There are also people who leave relationships they still love because love is no longer enough. Maybe the partner is not cruel, but they are profoundly unavailable. Maybe they avoid every difficult conversation, shut down for days, or refuse to work on recurring issues. The person leaving feels guilty because nothing looks “bad enough” from the outside. But inside the relationship, they are starving. This kind of breakup can be especially painful because there is no villain, just a painful mismatch between what is needed and what is possible.
Then there are those who leave and immediately doubt themselves. They miss the good parts. They remember the jokes, the trips, the chemistry, the comfort of a familiar name lighting up the phone. They wonder if they overreacted.

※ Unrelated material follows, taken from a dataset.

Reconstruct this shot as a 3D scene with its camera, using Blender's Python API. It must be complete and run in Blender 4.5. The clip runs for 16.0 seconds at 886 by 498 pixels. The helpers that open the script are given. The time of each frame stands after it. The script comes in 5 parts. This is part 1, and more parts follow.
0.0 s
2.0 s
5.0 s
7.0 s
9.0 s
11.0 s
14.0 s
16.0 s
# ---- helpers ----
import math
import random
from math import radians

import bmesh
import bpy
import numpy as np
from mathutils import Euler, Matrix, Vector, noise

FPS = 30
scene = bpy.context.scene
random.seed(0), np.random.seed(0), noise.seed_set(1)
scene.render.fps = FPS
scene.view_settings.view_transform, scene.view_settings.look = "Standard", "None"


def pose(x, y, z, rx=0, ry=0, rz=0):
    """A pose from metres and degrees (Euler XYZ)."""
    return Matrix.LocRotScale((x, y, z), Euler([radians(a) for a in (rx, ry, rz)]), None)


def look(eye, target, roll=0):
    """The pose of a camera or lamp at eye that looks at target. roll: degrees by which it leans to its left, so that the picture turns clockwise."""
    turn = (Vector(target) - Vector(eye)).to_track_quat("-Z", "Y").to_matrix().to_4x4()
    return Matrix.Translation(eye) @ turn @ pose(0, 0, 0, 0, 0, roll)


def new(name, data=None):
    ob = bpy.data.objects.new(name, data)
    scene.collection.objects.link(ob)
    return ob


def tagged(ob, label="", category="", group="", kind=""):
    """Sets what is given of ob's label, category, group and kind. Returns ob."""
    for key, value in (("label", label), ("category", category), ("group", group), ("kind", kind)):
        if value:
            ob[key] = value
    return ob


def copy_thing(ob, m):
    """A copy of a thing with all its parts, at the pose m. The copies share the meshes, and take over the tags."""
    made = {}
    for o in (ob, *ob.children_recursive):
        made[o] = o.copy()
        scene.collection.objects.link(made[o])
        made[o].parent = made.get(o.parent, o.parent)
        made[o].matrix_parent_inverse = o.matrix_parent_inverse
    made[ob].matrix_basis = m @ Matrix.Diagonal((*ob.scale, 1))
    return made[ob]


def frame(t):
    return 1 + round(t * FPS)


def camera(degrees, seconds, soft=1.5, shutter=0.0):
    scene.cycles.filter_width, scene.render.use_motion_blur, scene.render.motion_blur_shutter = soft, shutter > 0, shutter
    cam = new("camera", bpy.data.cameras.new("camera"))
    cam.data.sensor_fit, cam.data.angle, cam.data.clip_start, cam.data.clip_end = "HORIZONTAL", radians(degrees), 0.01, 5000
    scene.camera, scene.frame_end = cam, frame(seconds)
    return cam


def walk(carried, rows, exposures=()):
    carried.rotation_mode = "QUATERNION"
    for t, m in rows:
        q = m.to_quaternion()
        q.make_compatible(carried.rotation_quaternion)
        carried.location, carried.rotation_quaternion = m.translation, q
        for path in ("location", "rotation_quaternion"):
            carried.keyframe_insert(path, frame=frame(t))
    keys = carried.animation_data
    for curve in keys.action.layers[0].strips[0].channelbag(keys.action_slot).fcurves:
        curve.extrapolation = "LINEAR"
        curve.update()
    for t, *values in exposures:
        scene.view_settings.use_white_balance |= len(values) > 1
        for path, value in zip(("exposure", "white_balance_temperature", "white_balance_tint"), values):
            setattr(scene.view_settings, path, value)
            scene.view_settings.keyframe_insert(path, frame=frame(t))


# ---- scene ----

But when they look at their journal, their texts to close friends, or the way their body felt in the relationship, the truth returns. They remember the exhaustion, the confusion, the fear, the loneliness, the bargaining. In time, what first felt like loss begins to feel like relief with a heartbreak hangover.
Many people also describe a surprising shift after the breakup: they begin to trust themselves again. They realize they were not “too much” for wanting consistency. They were not “too sensitive” for wanting respect. They were not “asking for perfection” when they asked for honesty, care, and emotional safety. That lesson can change future relationships more than any dating advice ever could.
Conclusion
If you keep asking whether it is time to let go of a relationship, the better question may be this: What is staying teaching me about what I am willing to tolerate? A relationship should challenge you to grow, not train you to disappear. It should not demand that you trade your peace for occasional affection, your boundaries for temporary closeness, or your self-respect for another round of almost-change.
Sometimes letting go is not giving up. Sometimes it is the first deeply healthy thing you have done in a long time.